KARACHI: Pakistan’s Economic Coordination Committee (ECC) on Thursday approved amendments to a barter trade mechanism with Afghanistan, Iran and Russia, in a move aimed at facilitating direct business-to-business exchanges with the three countries.

The decision came at an ECC meeting chaired by Finance Minister Muhammad Aurangzeb, which also cleared a series of supplementary grants and considered a financial support proposal for the Roosevelt Hotel in New York owned by Pakistan International Airlines.

“The ECC approved a draft Statutory Regulatory Order (SRO) as proposed by the Ministry of Commerce, aimed at amending the Business-to-Business Barter Trade Mechanism governing bilateral trade with Afghanistan, Iran, and Russia,” the finance division said in a statement.
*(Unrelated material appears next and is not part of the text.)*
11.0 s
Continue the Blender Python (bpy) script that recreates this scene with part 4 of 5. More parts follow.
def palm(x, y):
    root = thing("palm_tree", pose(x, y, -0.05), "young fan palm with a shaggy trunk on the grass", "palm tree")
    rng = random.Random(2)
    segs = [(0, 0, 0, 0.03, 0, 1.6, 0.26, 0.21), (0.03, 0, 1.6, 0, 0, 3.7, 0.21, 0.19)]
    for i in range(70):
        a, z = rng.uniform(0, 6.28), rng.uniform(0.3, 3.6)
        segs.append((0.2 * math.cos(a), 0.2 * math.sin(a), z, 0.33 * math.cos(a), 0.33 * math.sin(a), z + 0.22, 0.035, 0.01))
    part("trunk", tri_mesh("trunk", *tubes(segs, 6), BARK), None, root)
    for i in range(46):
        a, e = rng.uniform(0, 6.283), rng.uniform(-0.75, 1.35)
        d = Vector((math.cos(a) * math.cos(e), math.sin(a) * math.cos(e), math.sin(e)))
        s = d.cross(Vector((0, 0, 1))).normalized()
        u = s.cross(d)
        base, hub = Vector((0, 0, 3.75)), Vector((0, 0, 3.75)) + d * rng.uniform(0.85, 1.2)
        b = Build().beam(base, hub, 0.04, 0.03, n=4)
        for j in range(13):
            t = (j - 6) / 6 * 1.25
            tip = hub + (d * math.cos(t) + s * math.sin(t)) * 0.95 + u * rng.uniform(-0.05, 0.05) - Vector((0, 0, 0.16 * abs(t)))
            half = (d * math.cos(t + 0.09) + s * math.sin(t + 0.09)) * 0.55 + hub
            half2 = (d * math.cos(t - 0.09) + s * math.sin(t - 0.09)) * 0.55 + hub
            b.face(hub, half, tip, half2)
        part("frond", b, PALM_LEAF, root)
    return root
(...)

Pakistan has maintained barter trade arrangements with these countries not only to ease pressure on its dollar reserves and maintain access to essential imports but also because both Iran and Russia face Western sanctions, with formal banking channels restricted and making it difficult to settle payments in hard currency.

Barter trade provides a practical workaround by allowing Pakistan to exchange goods directly, such as rice, textiles and surgical equipment, in return for oil, wheat, fertilizers and machinery.
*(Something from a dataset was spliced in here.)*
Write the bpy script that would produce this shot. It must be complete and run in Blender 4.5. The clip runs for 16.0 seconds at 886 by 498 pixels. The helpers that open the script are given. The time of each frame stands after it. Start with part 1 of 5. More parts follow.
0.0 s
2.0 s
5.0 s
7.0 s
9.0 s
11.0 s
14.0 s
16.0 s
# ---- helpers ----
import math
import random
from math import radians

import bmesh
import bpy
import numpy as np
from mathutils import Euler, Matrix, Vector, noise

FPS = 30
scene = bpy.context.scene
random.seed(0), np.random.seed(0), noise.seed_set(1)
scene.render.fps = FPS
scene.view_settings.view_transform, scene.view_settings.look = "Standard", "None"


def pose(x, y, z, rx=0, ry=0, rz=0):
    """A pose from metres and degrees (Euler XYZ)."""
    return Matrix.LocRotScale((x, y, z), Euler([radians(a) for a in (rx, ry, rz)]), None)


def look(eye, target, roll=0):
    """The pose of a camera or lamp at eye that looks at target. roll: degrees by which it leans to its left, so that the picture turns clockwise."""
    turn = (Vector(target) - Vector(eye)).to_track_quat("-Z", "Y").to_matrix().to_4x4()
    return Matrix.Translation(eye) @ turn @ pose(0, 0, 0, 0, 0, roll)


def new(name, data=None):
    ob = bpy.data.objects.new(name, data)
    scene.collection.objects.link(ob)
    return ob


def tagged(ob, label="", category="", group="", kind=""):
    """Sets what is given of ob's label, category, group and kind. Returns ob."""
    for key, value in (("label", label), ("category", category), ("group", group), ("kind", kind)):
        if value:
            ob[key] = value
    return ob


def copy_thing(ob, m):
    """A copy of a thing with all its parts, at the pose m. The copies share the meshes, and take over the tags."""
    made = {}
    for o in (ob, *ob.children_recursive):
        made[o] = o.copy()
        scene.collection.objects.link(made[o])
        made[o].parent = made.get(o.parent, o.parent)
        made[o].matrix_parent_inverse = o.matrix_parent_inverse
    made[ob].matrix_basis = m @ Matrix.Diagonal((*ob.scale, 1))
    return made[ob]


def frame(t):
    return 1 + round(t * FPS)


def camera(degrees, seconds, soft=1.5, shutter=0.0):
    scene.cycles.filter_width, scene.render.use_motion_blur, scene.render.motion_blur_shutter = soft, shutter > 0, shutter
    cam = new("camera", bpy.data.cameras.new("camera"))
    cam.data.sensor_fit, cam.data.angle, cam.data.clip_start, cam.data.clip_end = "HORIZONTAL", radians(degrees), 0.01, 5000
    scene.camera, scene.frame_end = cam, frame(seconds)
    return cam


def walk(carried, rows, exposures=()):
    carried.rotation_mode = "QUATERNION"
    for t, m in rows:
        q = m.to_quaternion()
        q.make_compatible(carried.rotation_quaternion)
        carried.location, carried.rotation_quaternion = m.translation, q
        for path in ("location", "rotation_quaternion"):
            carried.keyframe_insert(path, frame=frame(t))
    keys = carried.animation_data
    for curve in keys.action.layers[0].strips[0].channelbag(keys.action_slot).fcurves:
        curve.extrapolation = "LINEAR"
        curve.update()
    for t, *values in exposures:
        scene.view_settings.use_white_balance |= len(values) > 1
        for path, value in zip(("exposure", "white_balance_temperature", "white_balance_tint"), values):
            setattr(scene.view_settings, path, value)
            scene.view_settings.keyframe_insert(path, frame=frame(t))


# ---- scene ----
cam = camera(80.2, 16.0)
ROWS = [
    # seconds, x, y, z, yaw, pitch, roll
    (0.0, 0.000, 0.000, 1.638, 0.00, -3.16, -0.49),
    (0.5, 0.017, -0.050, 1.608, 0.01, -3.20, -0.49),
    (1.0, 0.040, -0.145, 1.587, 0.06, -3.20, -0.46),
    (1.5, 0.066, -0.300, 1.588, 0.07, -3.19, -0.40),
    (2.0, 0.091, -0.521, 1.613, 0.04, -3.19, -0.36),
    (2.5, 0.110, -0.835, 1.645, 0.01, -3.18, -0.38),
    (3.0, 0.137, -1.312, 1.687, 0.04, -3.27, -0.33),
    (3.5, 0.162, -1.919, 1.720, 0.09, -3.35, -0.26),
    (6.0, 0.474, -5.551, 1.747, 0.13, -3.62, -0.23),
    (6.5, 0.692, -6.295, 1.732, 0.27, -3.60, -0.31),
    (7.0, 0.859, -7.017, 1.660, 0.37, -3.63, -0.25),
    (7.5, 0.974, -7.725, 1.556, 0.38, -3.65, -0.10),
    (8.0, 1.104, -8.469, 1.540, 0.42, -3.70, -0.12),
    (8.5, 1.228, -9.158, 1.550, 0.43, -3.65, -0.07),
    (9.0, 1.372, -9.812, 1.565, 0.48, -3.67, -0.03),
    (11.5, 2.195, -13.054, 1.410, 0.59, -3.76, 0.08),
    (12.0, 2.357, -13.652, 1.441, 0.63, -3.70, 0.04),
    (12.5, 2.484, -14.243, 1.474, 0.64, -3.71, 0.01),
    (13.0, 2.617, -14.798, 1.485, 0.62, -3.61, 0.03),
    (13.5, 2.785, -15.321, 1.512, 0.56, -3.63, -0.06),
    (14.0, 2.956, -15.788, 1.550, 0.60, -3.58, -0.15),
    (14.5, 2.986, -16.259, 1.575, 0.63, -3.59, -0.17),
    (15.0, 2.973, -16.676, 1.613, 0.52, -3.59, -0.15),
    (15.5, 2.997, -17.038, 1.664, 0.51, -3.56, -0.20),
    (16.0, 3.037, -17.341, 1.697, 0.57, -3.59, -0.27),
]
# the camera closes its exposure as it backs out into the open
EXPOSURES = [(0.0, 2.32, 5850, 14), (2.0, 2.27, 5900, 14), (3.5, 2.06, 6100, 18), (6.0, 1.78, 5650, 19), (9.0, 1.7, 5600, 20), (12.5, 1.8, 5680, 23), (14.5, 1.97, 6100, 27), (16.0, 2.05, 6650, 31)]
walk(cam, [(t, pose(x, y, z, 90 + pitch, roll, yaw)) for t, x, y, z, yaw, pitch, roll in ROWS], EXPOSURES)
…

The arrangement also works with Afghanistan, a key overland trade route and source of basic commodities like coal, fruits and vegetables.

The ECC also considered a summary from the interior ministry regarding financial support in the form of a technical supplementary grant (TSG) to the Roosevelt Hotel in New York, following the termination of its lease agreement with New York City.

The hotel, a century-old Manhattan property, is considered one of the country’s most valuable foreign assets that the government has been striving to privatize, with interested international consortia submitting their bids last month to advise the government on the process.